After liberalization- Income tax and Corporation tax has been reduced and Indirect Tax structure has been simplified. GST was enacted in 2016. The tax compliance increased resulting in higher tax collection.

d)FOREIGN EXCHANGE REFORMS

To resolve Balance of Payment (BOP) crises, foreign exchange reforms were introduced. Devaluation was the first step in this regard in 1991.

Fall in value of rupee implied more of goods can be purchased with the given foreign currency. It resulted in rise in exports leading to higher inflow of foreign currency.

Floating exchange rate was opted for international trade. Exchange value was determined by free play of market forces that is, supply and demand.

 

e)TRADE AND INVESTMENT REFORMS

The reforms in this area focused on

(i)bringing efficient foreign technology into the economy

(ii)encouraging foreign investment in the domestic economy

(iii)increasing international competitiveness of the domestic industry

Trade and investment reforms were carried out in the form of:

I Removal of Quantitative restrictions on imports and exports

II Reduction in tariff rates

III Abolition of Import licensing

IV Removal of Export duties

 

DEMONETISATION

Demonetization was introduced in 2016, as a financial sector reform.

Concept- It was a policy to withdraw the status of ‘legal tender’ from the existing 500 and 1000 rupee notes so that they lose their acceptance as a medium of exchange. The people were required to deposit the demonetized notes with the banks within a period of 2 months which were replaced by new currency notes of 500 and 2000 rupees.

Demonetization was announced on November 8, 2016.

Merits of demonetization-

(i)It helped in finding out black money.

(ii)Shrinking of shadow economy.

(iii)Tax evasion is reduced, government revenue increased.

(iv)As people were compelled to deposit their money with banks so financial base expanded.

(v)It helped to check funding of anti-social activities like terrorism.

(vi)People were driven to digital mode of transactions.

Demerits of demonetization-

(i)People were deprived to cash in hand.

(ii)It hindered production activity in shadow economy.

(iii)Decreased production activity lead to slowdown of the economy.

(iv)A huge cut in liquidity lead to cash crunch for wages.

(v)People had to stand in queues at bank and felt hurt when they found it difficult to use their own money.

In brief, demonetization was a gain and loss of opportunities and its impact was over a short period of time.

 

GST

GST (Goods and Service Tax) is one tax in place of all taxes on goods and services and it is a uniform tax across all states of the country. Thus, GST carries the slogan of ‘one tax, one nation, one market.’

The purpose of GST was to generate additional tax revenue for the government.

Structure of GST

·      Goods and services have been classified into different categories.

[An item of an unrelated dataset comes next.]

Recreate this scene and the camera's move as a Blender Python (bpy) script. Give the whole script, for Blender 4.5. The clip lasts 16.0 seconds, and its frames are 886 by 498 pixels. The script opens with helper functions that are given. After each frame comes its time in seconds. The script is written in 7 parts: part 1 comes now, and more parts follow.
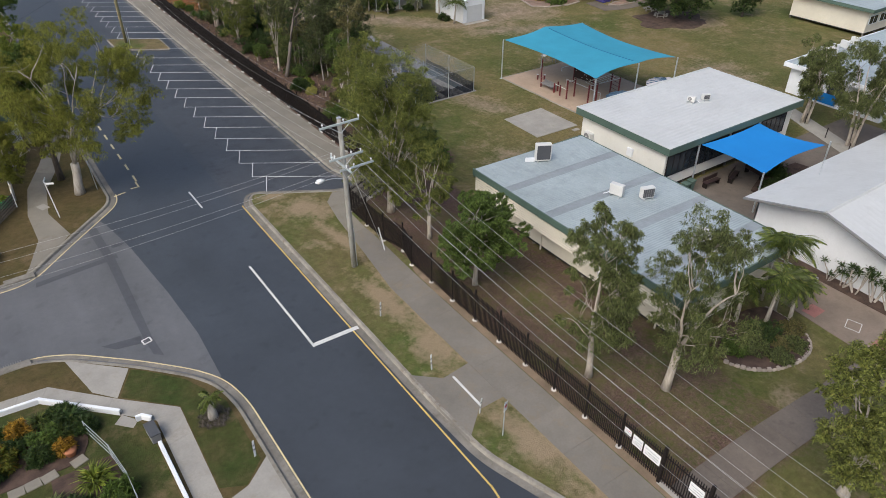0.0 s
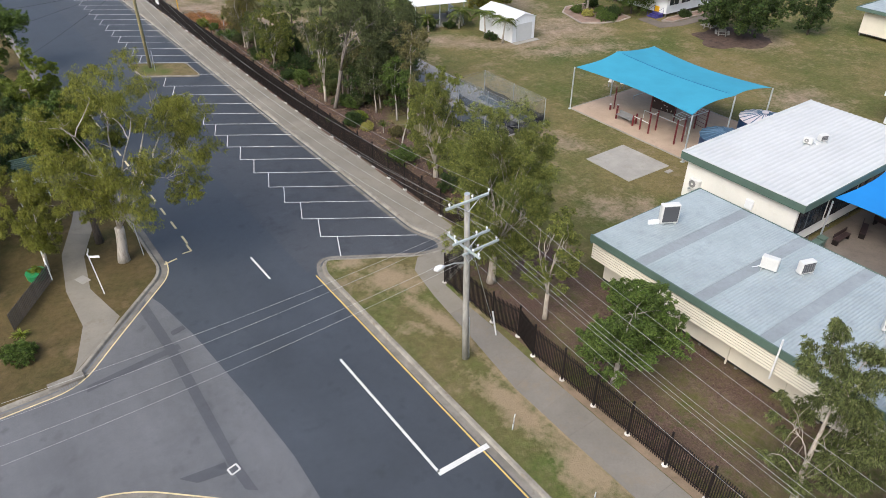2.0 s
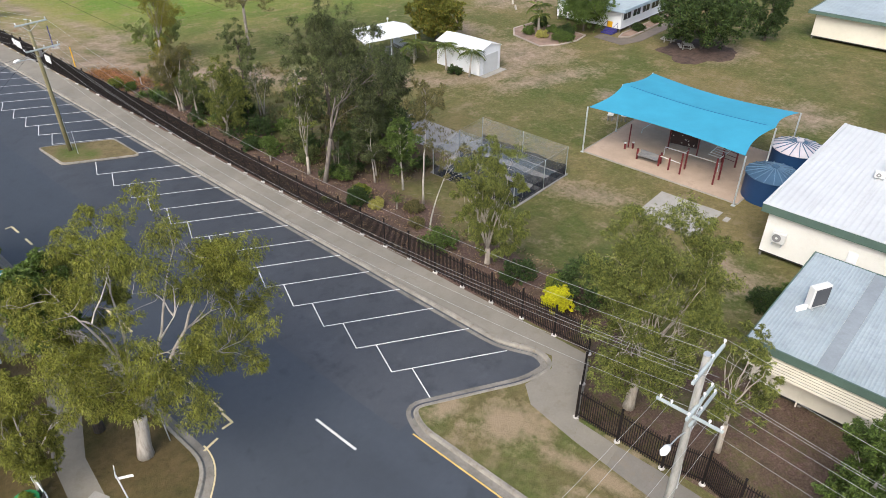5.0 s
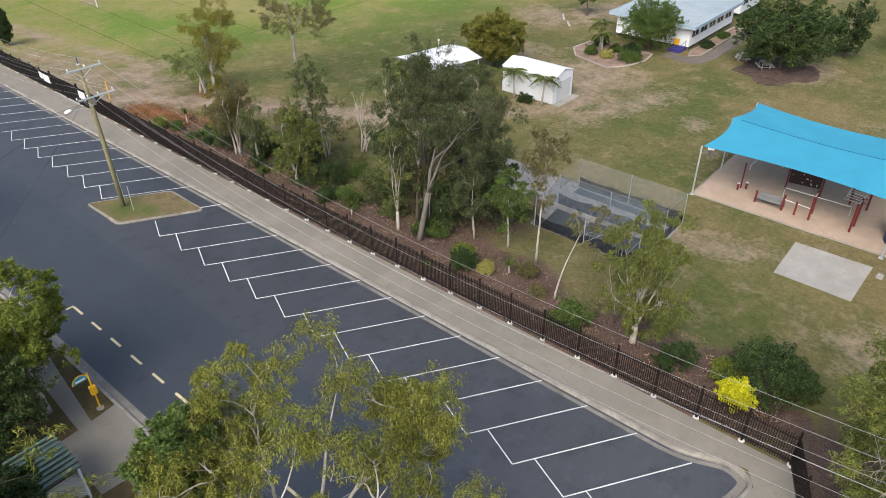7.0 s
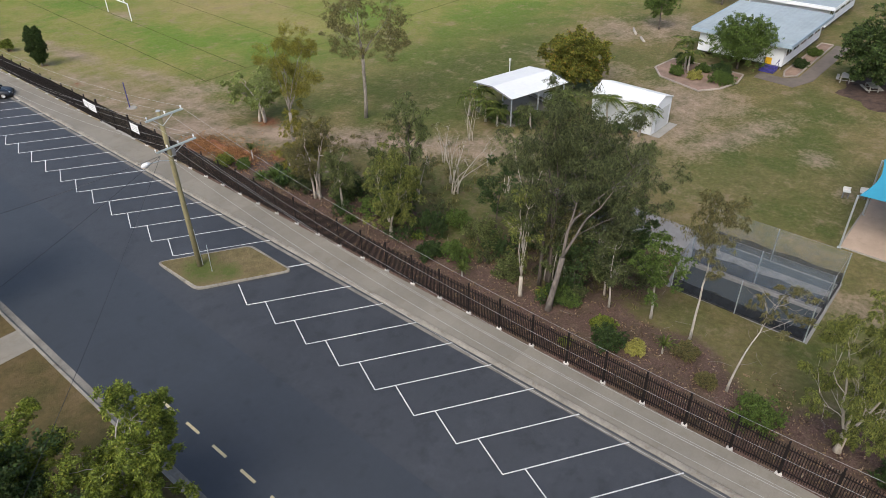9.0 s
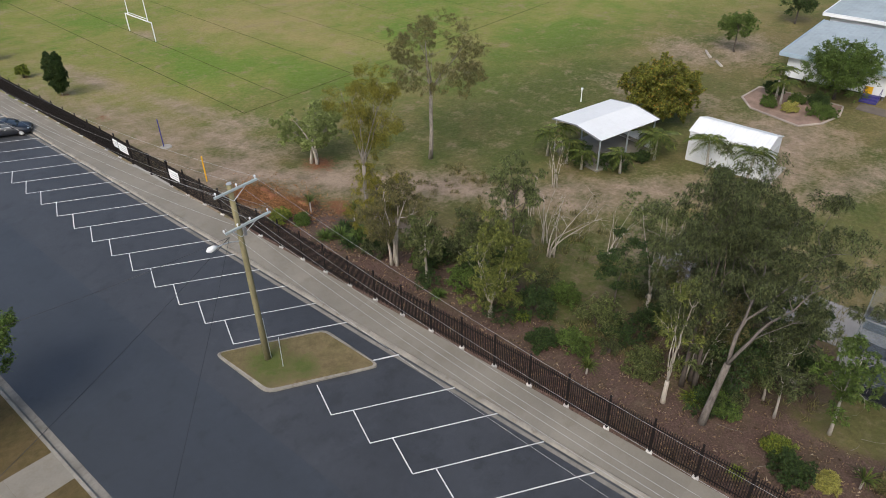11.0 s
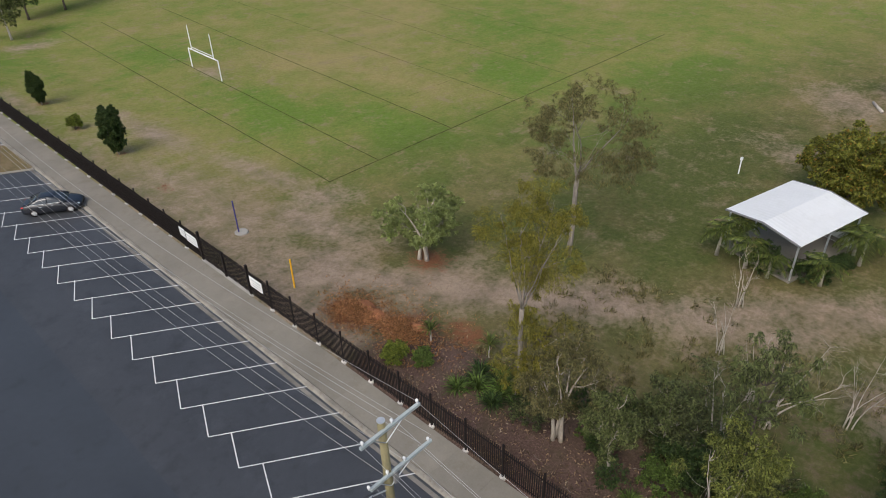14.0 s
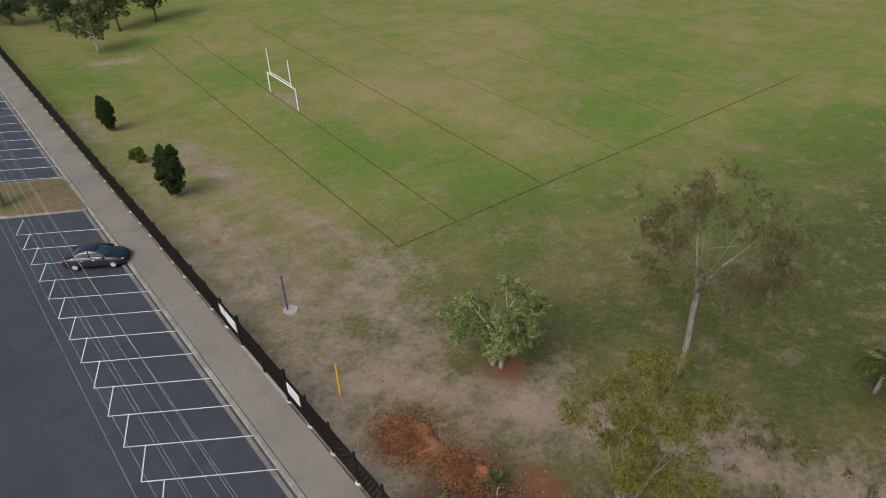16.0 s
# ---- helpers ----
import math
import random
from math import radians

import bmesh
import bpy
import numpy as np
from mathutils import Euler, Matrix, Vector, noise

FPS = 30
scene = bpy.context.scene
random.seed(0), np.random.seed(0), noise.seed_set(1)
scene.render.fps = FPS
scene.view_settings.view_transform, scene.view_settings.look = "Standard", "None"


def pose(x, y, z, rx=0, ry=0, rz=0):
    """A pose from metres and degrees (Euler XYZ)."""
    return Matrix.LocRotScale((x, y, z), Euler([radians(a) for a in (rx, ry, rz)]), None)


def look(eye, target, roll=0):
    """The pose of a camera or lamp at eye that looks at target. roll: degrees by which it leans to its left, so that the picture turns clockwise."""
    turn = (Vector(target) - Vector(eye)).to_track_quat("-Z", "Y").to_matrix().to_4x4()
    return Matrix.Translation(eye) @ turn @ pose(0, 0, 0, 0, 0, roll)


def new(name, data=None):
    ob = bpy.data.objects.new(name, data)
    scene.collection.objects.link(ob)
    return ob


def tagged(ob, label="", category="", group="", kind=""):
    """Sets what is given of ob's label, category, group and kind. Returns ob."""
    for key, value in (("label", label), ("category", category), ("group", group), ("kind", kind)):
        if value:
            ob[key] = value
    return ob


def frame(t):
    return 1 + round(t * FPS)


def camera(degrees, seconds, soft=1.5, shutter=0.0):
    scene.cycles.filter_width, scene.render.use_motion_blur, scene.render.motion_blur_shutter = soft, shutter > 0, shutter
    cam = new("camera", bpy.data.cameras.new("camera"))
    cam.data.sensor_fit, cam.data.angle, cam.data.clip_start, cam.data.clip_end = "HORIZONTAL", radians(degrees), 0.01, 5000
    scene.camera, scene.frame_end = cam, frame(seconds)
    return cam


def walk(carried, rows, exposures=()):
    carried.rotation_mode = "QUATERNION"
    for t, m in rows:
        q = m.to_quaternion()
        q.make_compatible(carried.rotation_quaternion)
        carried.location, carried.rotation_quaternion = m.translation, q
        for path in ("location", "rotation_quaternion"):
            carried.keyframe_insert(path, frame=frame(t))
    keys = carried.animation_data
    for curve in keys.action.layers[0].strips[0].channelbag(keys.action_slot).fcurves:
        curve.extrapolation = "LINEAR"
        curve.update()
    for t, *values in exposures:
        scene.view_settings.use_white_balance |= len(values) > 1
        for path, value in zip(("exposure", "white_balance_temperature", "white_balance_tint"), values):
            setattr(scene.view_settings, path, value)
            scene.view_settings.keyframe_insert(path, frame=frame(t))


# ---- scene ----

·      Each category carries a different rate of taxation and there is category of goods which is tax exempt for the needs and means of poorer section of the society.

CHARACTERISTICS

(i)GST is levied at each stage of value addition.

(ii)Tax is levied as and when goods are supplied.

(iii)GST paid by the producers on the purchase of input is allowed to be deducted by the producers in their payment of GST to the government.

MERITS

(i)It has a simplified tax structure.

(ii)Refund of GST inputs is available to the producers.

(iii)It is a uniform tax across all states.

(iv)It has increased government revenue.

DEMERITS

(i)GST is still to cover all the goods and services in the country.

(ii)GST rates are not permanently fixed which hampers decision making and investment in production activity.